Tuesday, May 27, 2014

Legislature considers moving testing out of Ed. Dept, to Treasury

Last week a plan surfaced to move control of student testing from the Michigan Department of Education to the Michigan Department of Treasury.  Ostensibly the move is meant to put the testing in the hands of a more responsive department, but even Republican lawmakers have acknowledged it's really little more than political payback.

The Department of Education has been planning on administering the Smarter Balanced Assessment (SBA) next year in place of the venerable MEAP.  In part, the move is to satisfy federal guidelines which the current MEAP does not meet.  Some lawmakers would prefer a new MEAP that meets the federal guidelines, but the Department of Education has said it cannot create a new federally compliant MEAP in that time frame.

At least one Republican lawmaker acknowledged the move was not really about policy or the administration of the test:
"Optimally, it should be at the department of education, but I see this as a timeout for bad behavior," Rep. Tom McMillin (R-Rochester Hills) said. [MLive.com, May 21, 2014.]
This is not a new idea.  Under Governor Engler Treasury oversaw the MEAP from 1999 to 2003.  On the Treasury's watch, the MEAP scoring and distribution of results saw long delays. 

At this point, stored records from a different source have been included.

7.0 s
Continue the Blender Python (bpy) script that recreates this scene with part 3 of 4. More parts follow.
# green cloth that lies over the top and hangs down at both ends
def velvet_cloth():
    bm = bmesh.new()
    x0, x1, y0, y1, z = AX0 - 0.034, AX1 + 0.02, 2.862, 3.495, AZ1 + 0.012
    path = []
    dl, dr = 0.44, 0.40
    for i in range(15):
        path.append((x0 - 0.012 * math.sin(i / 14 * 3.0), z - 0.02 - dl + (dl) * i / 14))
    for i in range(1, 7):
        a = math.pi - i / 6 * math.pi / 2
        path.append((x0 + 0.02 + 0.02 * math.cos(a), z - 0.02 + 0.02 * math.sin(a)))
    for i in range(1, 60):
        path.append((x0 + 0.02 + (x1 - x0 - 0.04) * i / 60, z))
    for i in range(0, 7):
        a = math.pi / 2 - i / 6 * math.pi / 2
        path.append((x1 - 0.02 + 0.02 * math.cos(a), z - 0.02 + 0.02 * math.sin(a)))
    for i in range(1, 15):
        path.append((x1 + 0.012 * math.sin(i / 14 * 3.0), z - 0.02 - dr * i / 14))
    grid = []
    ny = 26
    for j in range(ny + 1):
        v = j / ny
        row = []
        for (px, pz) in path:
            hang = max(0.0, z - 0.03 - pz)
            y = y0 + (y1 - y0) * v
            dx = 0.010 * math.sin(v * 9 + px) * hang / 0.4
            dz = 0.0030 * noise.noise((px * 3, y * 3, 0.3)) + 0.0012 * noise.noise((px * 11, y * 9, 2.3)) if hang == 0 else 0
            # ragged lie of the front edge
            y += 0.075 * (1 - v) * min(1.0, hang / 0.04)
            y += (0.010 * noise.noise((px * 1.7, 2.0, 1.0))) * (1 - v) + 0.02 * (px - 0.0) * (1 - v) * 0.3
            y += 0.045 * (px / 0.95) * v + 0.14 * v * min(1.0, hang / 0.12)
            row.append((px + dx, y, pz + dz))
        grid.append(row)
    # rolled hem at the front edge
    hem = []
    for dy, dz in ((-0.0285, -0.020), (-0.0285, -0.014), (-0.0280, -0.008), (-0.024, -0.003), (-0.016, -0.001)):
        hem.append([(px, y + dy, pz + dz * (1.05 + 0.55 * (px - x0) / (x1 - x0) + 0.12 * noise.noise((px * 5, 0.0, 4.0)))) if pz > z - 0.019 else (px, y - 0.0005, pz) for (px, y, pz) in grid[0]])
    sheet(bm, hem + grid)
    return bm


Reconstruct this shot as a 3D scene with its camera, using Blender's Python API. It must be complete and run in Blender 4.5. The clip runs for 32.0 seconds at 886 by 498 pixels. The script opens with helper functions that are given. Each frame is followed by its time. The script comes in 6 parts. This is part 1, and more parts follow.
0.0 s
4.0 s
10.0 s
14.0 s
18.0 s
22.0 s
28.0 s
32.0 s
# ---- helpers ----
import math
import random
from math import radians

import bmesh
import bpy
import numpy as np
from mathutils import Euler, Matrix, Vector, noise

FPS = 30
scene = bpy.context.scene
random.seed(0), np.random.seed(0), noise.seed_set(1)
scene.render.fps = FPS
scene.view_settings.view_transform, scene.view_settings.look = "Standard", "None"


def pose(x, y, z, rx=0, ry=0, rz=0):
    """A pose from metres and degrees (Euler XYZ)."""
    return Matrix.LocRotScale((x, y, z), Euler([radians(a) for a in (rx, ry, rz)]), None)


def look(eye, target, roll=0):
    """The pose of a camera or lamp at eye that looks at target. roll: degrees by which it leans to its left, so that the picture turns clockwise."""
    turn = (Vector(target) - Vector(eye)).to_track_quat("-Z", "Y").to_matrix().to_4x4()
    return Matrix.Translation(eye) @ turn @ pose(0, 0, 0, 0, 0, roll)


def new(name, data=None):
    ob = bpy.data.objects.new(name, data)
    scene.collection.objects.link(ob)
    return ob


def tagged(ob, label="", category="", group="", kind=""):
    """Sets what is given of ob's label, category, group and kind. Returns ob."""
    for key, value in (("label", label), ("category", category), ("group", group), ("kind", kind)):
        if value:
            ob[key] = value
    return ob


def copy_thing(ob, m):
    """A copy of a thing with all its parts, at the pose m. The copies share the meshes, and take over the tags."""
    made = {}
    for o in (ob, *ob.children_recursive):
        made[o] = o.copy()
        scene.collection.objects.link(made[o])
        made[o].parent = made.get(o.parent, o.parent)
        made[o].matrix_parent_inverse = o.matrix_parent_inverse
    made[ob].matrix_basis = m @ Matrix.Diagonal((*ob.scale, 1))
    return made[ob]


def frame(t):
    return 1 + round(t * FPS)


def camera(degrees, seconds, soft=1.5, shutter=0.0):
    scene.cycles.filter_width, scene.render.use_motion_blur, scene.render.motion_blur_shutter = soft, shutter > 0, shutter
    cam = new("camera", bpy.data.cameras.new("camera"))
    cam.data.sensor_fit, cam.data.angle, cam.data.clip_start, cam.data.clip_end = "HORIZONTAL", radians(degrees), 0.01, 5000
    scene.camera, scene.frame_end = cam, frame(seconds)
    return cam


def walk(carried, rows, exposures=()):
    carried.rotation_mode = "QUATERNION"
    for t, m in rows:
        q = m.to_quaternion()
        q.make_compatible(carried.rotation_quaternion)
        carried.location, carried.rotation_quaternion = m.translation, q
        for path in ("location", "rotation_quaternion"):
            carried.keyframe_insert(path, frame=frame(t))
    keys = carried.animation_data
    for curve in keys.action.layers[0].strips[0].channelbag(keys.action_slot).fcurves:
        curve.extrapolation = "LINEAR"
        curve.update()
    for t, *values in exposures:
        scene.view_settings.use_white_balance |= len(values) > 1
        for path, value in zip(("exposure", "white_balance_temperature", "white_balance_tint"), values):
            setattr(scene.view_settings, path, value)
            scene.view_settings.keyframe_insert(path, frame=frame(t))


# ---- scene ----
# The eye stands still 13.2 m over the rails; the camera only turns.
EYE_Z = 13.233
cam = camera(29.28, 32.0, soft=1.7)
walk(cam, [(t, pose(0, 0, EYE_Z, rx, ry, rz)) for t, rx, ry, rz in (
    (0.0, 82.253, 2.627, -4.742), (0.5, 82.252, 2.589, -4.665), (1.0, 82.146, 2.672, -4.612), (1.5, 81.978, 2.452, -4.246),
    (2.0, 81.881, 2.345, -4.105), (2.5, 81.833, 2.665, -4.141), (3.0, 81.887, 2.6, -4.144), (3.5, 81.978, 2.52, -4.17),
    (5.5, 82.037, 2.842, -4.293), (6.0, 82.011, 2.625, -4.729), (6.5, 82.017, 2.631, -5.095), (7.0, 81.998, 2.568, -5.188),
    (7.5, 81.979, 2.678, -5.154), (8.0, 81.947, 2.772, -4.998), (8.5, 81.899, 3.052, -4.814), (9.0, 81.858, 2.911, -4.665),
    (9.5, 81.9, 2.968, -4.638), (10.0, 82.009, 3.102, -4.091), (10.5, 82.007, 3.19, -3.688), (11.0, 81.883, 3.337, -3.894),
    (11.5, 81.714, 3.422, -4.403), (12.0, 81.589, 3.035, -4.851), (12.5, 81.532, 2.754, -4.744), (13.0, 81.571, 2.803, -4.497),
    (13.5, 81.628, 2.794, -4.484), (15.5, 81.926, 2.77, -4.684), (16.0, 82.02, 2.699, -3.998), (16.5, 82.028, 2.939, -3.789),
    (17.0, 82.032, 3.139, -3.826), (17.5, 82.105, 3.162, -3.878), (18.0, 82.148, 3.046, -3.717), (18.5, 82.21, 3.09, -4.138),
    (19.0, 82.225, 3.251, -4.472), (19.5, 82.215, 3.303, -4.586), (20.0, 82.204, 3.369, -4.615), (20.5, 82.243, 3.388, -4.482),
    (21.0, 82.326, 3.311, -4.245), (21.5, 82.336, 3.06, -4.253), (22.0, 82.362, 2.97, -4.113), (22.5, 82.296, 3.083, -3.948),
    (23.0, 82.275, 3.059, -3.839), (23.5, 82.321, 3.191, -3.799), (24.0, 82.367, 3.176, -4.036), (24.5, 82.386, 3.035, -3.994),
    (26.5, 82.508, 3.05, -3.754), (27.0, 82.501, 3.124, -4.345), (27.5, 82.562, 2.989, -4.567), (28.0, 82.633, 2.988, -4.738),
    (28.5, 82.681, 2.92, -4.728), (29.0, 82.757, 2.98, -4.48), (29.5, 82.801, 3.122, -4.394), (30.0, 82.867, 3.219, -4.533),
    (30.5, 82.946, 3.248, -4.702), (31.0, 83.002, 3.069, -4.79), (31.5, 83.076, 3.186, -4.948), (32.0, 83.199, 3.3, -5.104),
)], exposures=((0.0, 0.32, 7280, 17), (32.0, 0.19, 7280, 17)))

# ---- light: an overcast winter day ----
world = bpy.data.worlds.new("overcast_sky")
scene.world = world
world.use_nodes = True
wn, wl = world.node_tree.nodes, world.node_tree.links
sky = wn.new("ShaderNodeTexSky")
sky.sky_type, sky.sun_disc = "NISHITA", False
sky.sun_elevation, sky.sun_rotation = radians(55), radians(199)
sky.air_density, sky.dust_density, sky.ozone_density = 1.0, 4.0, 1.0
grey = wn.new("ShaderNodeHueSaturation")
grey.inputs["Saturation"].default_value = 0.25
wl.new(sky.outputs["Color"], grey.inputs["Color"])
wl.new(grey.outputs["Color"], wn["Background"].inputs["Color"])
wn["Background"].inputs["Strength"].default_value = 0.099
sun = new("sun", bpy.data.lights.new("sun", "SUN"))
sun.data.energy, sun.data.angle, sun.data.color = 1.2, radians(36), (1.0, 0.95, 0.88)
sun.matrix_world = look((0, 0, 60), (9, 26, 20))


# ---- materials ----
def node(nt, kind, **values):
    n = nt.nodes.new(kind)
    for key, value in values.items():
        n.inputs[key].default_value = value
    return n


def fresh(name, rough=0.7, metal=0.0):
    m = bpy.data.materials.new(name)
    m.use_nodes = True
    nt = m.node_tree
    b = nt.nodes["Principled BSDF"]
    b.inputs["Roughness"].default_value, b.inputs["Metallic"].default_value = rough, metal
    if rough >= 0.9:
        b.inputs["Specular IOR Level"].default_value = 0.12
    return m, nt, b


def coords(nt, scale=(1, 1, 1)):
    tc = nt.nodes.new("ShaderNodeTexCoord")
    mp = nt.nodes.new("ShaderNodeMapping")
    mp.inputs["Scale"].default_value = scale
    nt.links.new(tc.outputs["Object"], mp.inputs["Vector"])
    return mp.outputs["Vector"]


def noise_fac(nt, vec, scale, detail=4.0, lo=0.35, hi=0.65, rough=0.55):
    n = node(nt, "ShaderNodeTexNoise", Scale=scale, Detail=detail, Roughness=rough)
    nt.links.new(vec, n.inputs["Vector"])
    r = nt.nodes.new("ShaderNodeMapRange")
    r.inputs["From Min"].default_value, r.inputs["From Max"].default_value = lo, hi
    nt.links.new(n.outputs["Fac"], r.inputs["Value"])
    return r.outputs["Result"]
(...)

Further belying any legitimate policy reason for the switch, there has been suggestion that having usurped control of the testing, Treasury farm implementation of the test back out to the Education Department.

The State Board of Education is established by Michigan's constitution and it's members are popularly elected.  Conversely, the Governor appoints the head of the Treasury.

The State Board of Education issued a unanimous statement condemning the move:
“Removing responsibility from the Michigan Department of Education for any of these elements would weaken the framework schools need to improve student outcomes for all children, and will undermine efforts to help our highest-risk children succeed in school,” the statement said. [The Detroit News, May 27, 2014.]
That State Board of Education has both Democratic and Republican members.